The recipe was a great success. Even Nancy's elderly father-in-law, who doesn't particularly like chicken of any kind, was very pleased -- which makes me happy. His quote: That was very good! I never had chicken like that before. It hand hints of an echo of how my cousin, Jimmy, felt about chicken - he refused to eat it, until he had my mother's recipe for chow mein and then went back for five other helpings of the dish. The in-law didn't have five helpings, but it felt just the same!
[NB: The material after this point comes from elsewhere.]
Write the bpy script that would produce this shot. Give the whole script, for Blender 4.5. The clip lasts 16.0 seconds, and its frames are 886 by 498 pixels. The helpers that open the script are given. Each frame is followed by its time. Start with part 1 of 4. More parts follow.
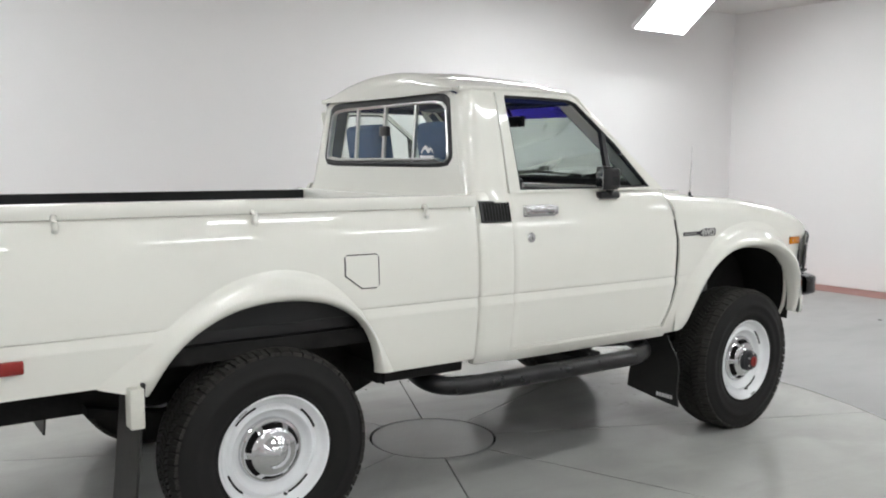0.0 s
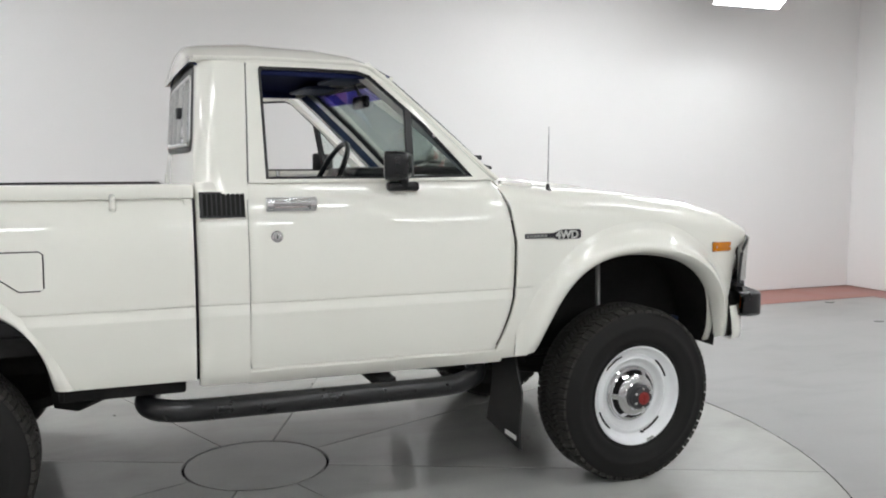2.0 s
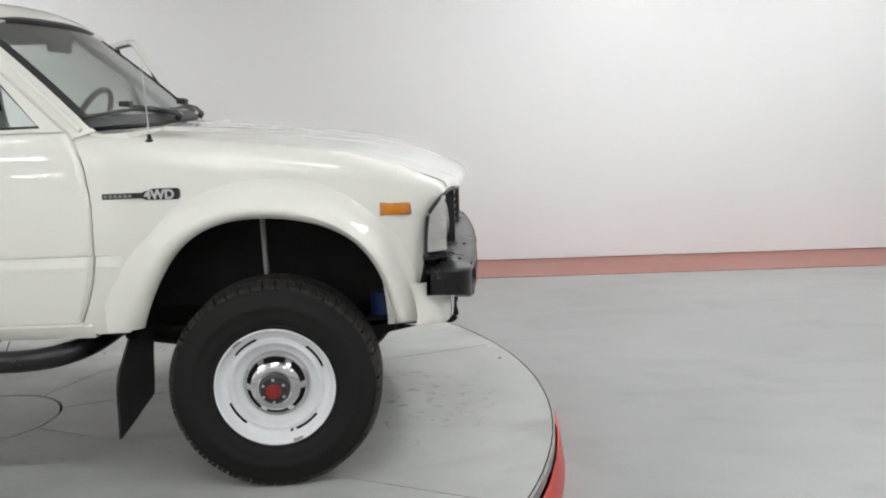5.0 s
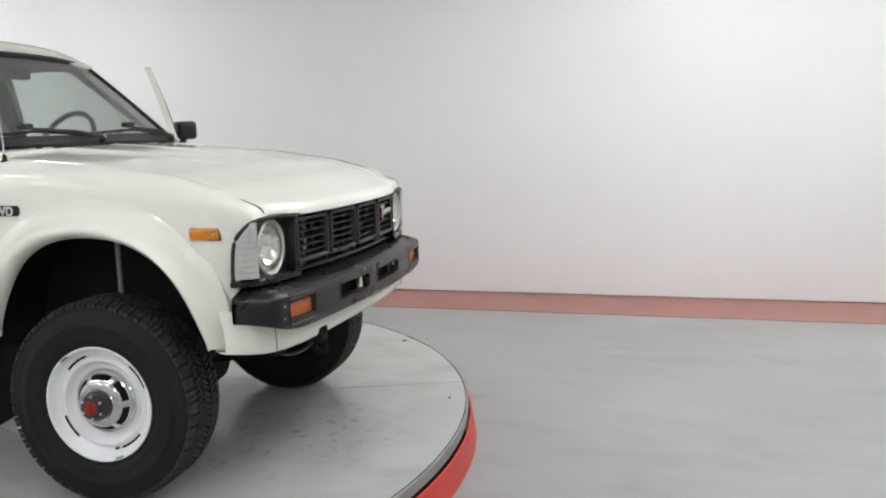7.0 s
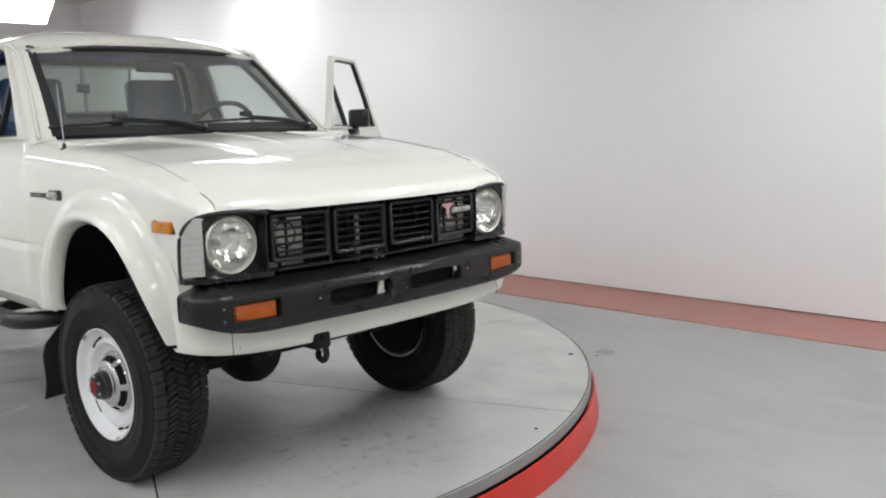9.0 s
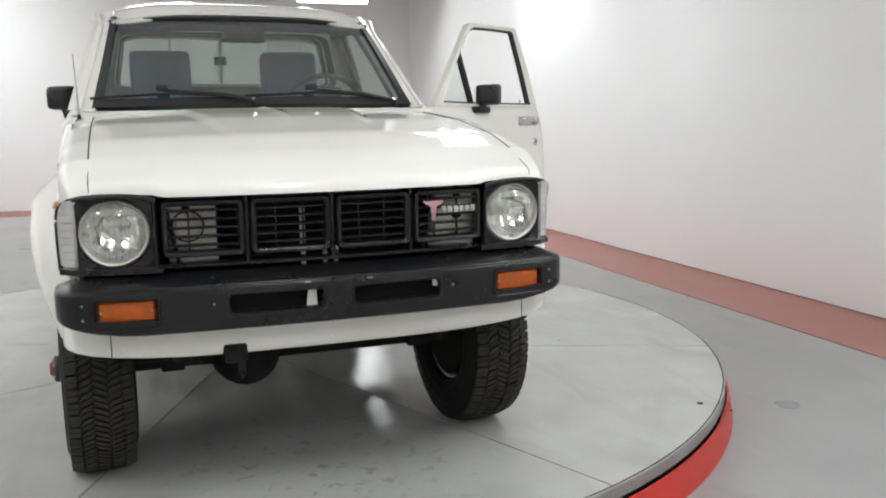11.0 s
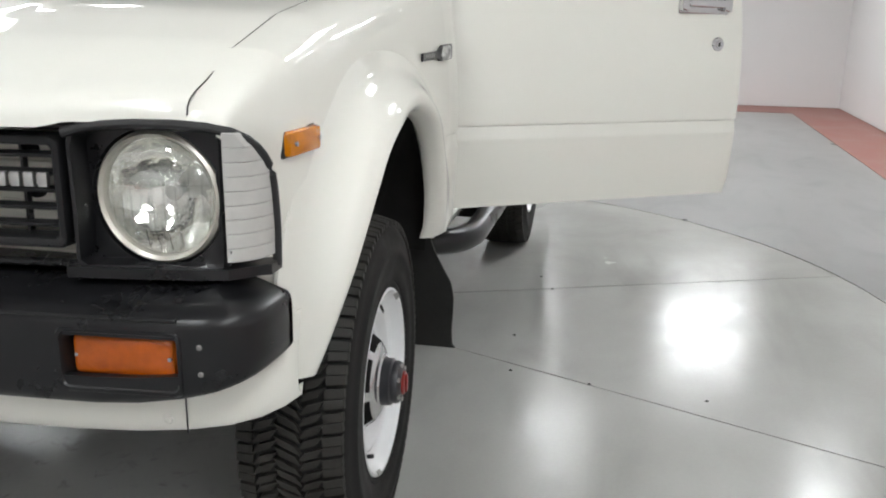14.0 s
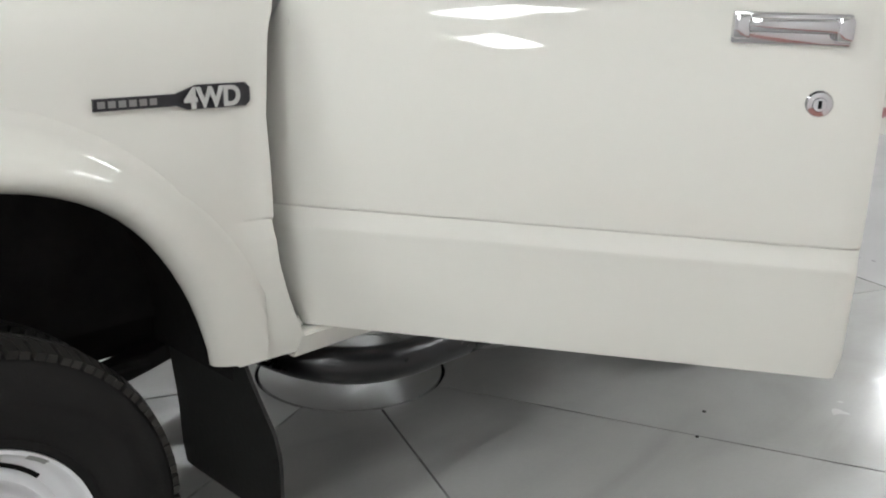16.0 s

So, the recipe goes in my pile of keepers for when I'm feeling particularly generous and want to cook or have that nagging, knackering feeling of being in the kitchen again. My only complaint is that things are hard to find there because it's not my kitchen and I'm not used to working in it, and I have to bug them often to find pots, pans, untensils and other various cooking paraphenalia.

Potential expansions and experimentations for the recipe include potentially adding celery and/or water chestnuts.

Apparently, they want me to experiment with cooking pork chops next. Experiment. Heh. Well, I do have my mother's knack for experimental cooking!!